Locate the lines of the listing below that hold "degrees", then copy each of them.
BEGIN Data to process
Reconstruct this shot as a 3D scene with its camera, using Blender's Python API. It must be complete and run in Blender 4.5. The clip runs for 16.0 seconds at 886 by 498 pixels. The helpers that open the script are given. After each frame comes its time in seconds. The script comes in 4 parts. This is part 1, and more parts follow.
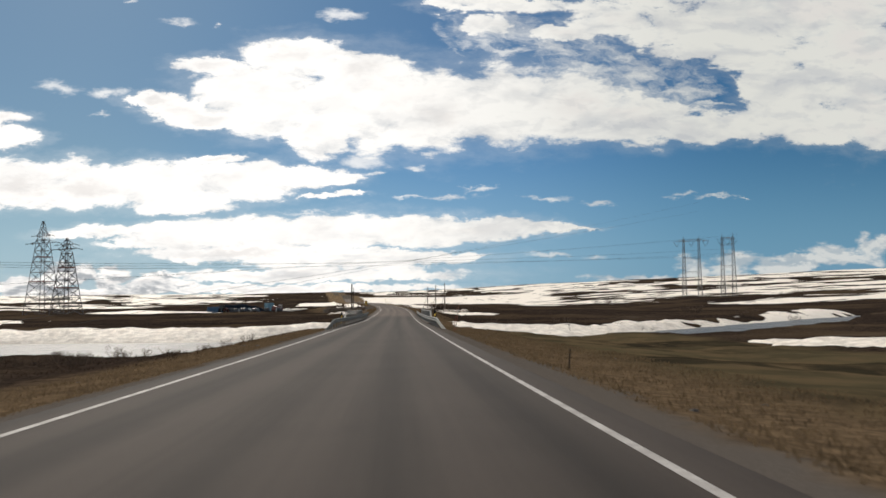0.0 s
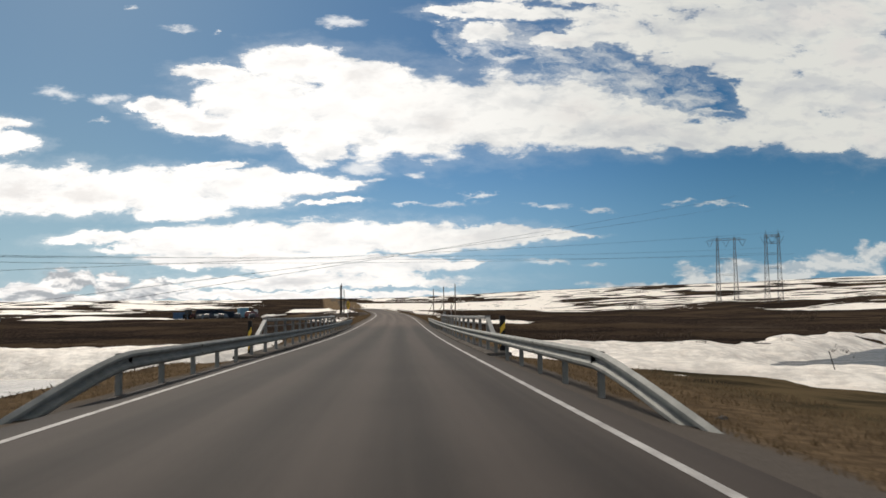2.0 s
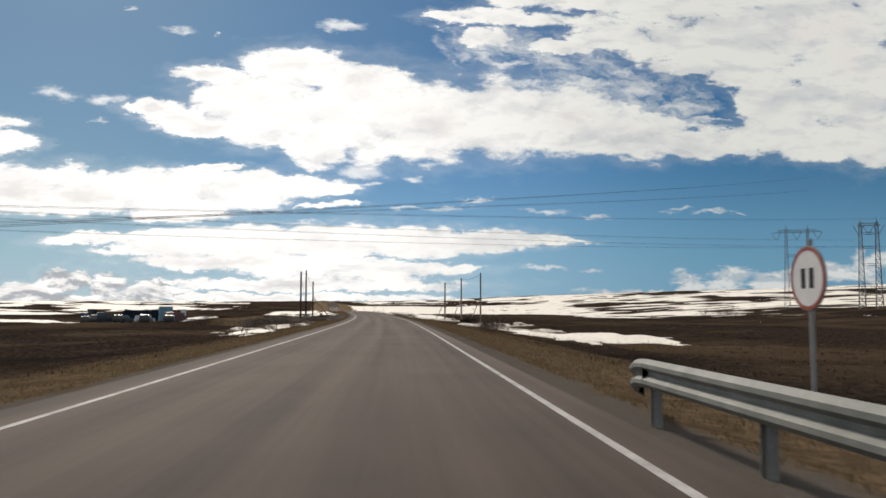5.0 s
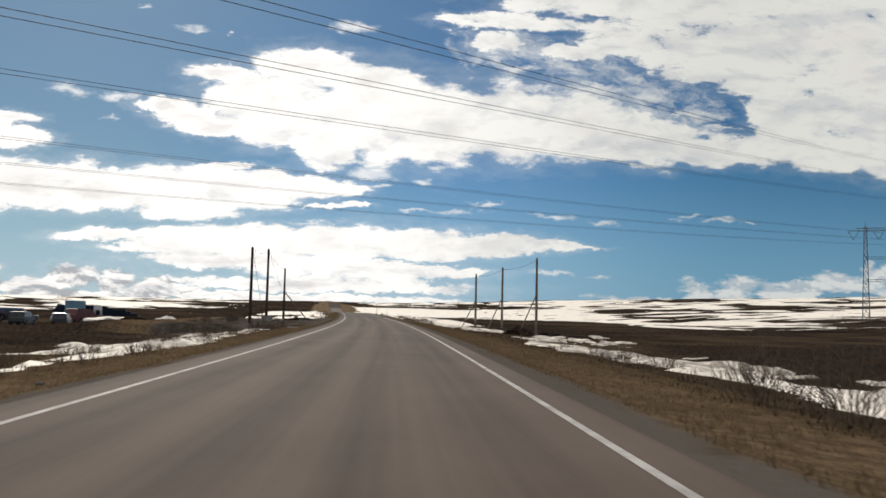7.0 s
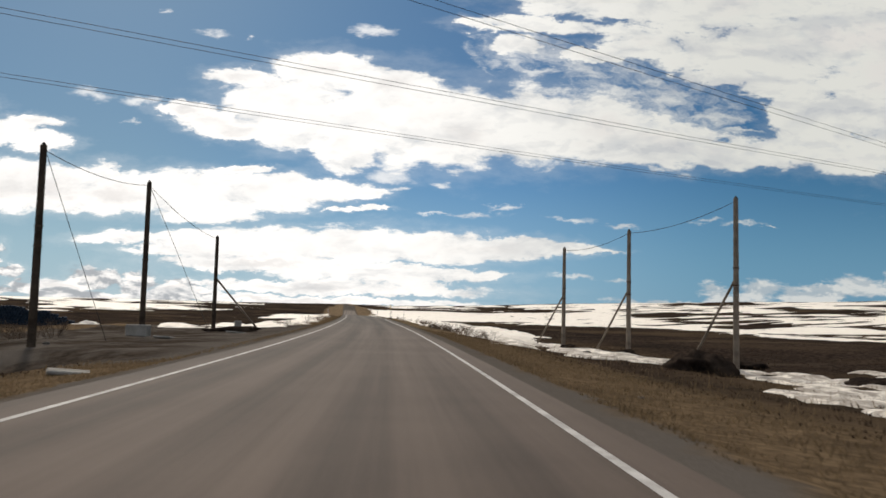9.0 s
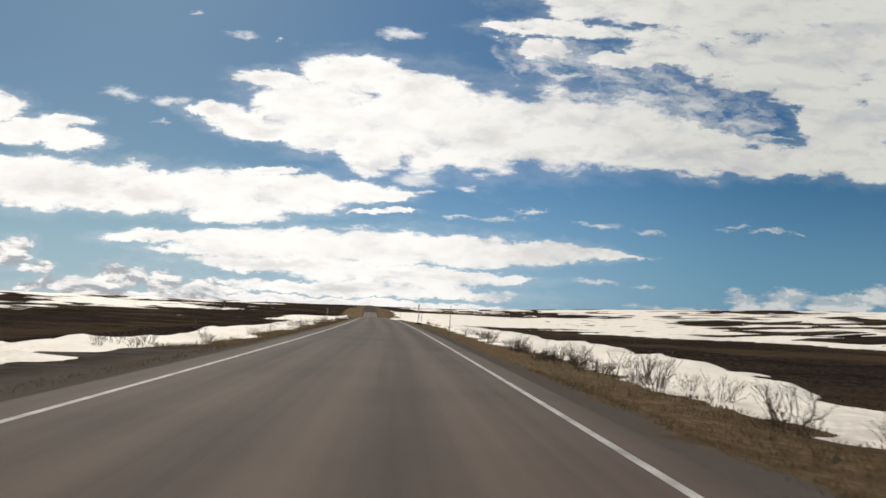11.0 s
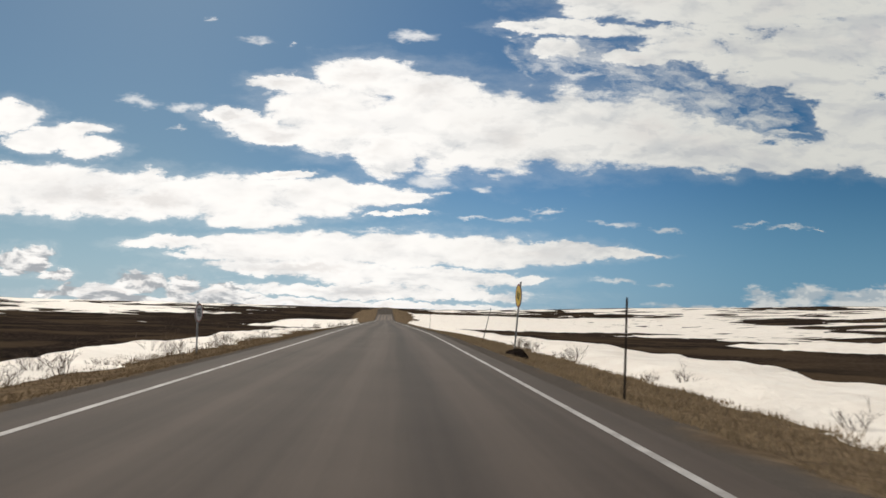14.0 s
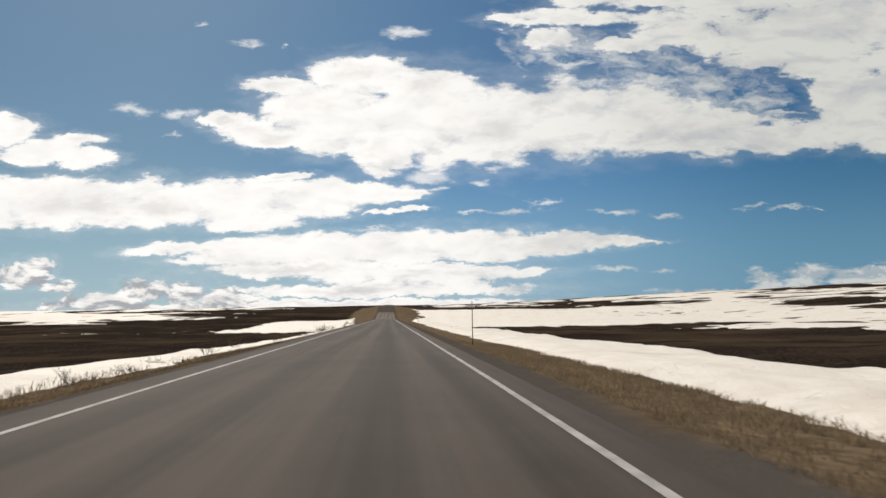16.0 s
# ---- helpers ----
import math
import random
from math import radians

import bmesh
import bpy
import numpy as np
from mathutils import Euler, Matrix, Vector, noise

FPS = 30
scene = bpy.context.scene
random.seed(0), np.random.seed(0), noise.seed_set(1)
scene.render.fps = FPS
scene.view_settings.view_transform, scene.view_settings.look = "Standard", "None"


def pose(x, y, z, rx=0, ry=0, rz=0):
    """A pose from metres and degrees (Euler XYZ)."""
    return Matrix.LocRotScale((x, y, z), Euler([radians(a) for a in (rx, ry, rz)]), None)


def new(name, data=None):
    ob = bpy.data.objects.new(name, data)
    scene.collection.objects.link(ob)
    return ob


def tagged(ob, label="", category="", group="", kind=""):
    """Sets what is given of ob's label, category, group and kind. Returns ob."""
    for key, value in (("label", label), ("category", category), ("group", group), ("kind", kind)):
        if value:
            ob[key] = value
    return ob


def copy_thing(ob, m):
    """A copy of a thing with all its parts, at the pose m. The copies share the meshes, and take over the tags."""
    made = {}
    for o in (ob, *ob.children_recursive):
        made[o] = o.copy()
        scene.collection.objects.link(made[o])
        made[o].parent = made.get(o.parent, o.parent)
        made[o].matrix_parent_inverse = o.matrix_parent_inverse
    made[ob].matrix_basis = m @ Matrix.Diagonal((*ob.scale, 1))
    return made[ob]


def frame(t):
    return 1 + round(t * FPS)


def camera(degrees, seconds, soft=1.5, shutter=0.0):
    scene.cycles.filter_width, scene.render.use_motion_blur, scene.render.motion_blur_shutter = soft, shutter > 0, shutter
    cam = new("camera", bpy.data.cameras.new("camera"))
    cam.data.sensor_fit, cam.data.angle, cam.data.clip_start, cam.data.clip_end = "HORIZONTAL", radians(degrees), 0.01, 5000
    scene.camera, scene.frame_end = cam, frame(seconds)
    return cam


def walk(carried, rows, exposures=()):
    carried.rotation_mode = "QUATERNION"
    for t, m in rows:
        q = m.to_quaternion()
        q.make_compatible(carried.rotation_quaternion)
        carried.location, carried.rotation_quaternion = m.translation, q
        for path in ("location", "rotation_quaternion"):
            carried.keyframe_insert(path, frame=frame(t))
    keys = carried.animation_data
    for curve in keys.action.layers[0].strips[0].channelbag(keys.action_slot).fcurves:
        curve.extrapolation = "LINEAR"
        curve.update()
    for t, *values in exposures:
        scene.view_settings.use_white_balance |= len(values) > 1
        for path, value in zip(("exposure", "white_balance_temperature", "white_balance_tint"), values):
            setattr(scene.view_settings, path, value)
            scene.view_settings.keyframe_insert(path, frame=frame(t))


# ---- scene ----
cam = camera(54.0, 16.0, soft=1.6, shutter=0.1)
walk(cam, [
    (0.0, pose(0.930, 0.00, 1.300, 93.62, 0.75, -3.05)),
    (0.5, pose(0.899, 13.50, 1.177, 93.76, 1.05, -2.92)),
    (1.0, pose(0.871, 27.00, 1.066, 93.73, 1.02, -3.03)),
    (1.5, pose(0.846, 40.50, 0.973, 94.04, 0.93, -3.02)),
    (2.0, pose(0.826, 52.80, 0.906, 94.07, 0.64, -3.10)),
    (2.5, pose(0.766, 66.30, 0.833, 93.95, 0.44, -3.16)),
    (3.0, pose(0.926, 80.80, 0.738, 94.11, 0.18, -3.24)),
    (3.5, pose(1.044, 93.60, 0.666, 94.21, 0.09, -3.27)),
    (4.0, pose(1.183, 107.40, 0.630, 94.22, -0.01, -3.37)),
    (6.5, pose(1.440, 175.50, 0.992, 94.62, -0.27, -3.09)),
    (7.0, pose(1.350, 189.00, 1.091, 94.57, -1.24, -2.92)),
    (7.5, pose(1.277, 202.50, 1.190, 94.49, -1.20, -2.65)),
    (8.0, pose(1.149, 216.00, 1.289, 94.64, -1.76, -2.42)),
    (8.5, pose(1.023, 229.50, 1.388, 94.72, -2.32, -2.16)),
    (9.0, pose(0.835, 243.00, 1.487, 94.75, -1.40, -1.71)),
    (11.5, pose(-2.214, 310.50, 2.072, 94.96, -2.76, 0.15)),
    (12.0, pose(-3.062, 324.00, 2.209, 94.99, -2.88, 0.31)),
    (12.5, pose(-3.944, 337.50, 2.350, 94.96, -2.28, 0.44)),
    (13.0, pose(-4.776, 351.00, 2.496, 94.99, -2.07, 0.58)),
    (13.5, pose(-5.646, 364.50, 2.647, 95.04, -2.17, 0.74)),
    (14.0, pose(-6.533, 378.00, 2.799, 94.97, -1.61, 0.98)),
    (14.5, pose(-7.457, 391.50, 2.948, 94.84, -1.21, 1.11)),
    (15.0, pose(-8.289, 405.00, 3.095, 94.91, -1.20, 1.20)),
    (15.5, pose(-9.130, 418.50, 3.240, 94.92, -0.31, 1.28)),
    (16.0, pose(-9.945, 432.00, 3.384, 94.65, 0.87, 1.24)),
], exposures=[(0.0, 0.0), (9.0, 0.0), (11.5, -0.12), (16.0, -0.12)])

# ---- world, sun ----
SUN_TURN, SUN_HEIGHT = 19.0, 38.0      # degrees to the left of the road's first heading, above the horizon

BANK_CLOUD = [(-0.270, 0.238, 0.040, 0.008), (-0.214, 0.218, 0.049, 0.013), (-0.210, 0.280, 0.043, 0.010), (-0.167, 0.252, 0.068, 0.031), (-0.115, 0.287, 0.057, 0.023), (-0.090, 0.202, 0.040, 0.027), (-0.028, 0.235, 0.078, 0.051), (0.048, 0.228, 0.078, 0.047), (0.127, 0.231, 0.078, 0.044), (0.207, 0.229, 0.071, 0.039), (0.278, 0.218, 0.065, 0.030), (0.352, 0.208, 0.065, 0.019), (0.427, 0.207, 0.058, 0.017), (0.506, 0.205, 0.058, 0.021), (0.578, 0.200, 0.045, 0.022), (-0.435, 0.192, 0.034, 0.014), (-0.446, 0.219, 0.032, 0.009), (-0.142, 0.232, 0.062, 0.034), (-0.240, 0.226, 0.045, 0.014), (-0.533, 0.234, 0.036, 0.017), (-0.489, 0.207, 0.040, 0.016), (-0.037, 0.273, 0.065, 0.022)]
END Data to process
BEGIN Data to process
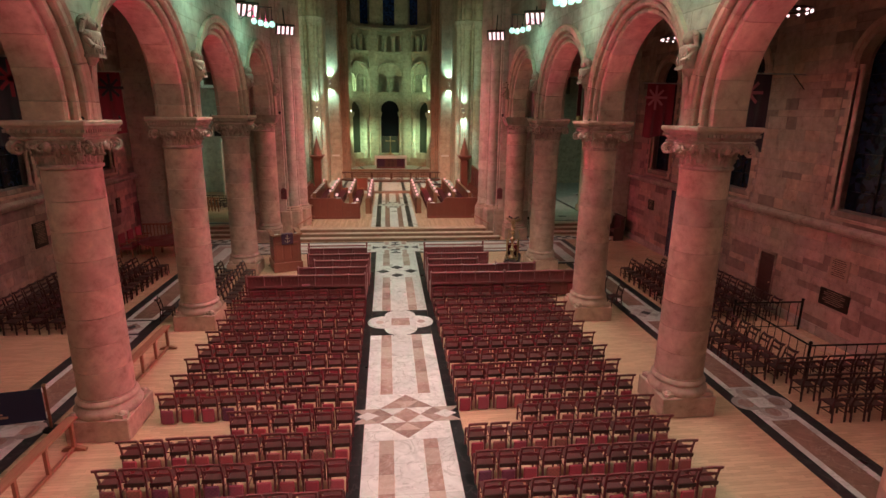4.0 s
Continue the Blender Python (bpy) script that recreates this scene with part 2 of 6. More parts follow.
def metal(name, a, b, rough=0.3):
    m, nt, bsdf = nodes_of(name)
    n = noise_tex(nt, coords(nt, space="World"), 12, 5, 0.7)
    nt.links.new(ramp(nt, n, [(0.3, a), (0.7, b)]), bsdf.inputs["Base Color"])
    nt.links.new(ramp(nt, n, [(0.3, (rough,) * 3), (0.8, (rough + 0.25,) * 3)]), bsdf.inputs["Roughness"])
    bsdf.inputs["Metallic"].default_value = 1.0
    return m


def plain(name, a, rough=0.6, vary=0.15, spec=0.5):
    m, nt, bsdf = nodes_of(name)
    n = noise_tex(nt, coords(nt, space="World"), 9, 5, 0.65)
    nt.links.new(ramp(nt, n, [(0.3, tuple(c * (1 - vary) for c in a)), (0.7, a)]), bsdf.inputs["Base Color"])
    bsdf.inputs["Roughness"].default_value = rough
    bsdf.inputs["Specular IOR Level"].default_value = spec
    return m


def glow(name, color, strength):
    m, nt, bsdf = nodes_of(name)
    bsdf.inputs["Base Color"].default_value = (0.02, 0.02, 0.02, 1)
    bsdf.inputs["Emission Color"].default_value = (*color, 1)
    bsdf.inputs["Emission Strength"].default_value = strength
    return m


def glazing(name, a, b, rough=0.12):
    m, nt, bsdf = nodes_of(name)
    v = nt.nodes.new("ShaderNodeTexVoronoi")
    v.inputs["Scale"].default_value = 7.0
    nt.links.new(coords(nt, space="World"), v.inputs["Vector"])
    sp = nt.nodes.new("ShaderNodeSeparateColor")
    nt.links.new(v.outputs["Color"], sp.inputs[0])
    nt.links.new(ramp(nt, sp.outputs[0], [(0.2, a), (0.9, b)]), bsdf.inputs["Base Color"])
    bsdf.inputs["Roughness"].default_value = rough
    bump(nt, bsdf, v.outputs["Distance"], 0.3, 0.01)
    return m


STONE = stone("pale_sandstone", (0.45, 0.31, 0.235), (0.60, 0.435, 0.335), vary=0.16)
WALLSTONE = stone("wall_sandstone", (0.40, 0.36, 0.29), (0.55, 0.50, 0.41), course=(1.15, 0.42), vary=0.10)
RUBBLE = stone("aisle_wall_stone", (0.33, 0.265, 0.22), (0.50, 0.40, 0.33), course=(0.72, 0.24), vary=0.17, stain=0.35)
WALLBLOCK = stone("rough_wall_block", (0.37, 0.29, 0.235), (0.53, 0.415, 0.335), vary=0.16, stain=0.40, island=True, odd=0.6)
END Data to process
BEGIN Data to process
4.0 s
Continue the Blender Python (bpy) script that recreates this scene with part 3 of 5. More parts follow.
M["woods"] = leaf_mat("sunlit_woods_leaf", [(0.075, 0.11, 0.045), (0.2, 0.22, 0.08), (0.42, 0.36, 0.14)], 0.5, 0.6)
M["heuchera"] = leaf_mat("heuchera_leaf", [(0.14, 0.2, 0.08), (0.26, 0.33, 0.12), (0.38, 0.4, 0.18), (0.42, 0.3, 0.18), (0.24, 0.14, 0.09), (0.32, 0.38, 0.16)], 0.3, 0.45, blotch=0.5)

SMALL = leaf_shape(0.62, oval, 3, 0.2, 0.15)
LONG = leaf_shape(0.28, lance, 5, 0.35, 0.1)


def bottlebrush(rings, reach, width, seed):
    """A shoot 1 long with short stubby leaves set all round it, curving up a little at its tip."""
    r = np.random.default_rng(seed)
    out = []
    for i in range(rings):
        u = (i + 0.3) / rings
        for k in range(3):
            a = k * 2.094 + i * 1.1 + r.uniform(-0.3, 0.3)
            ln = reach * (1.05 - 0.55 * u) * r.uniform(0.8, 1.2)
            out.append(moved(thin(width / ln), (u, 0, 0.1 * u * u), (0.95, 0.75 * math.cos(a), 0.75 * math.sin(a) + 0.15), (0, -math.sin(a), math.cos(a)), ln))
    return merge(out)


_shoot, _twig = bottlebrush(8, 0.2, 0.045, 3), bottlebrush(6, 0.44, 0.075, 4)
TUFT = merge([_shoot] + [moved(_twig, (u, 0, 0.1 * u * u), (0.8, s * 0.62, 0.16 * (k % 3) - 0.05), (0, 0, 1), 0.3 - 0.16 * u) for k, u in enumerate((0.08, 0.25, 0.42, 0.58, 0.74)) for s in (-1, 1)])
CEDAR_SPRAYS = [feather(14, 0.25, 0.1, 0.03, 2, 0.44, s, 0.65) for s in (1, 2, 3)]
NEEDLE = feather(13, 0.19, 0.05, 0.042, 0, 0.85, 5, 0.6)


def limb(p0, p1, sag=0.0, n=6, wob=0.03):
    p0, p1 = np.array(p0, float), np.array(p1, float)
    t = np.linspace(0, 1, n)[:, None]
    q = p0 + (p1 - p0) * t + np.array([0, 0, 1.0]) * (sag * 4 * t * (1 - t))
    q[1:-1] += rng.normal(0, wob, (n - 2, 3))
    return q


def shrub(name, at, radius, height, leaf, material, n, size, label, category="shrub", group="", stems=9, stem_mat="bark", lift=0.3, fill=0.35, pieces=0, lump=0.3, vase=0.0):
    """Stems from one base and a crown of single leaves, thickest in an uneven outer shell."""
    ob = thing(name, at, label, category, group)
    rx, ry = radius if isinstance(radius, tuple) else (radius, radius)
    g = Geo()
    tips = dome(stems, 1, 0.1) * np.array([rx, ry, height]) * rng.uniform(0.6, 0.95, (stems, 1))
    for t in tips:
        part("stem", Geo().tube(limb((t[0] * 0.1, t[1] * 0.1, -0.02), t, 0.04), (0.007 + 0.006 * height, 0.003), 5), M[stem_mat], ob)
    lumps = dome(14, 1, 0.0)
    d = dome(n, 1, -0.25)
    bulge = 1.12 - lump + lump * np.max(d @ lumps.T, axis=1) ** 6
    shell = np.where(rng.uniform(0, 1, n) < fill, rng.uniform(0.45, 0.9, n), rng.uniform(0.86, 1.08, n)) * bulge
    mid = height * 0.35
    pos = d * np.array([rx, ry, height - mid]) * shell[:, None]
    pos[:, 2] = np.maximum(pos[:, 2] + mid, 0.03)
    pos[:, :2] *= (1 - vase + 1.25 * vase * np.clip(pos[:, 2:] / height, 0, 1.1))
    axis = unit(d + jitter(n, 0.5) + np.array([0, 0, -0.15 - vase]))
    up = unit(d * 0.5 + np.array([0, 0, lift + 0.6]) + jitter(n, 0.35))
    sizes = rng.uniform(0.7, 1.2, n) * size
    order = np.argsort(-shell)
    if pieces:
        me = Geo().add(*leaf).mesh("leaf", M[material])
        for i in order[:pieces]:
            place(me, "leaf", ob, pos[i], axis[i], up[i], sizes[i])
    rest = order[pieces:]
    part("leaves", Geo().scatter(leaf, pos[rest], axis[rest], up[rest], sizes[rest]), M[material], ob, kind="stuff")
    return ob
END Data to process
● Result
    """A pose from metres and degrees (Euler XYZ)."""
def camera(degrees, seconds, soft=1.5, shutter=0.0):
    cam.data.sensor_fit, cam.data.angle, cam.data.clip_start, cam.data.clip_end = "HORIZONTAL", radians(degrees), 0.01, 5000
SUN_TURN, SUN_HEIGHT = 19.0, 38.0      # degrees to the left of the road's first heading, above the horizon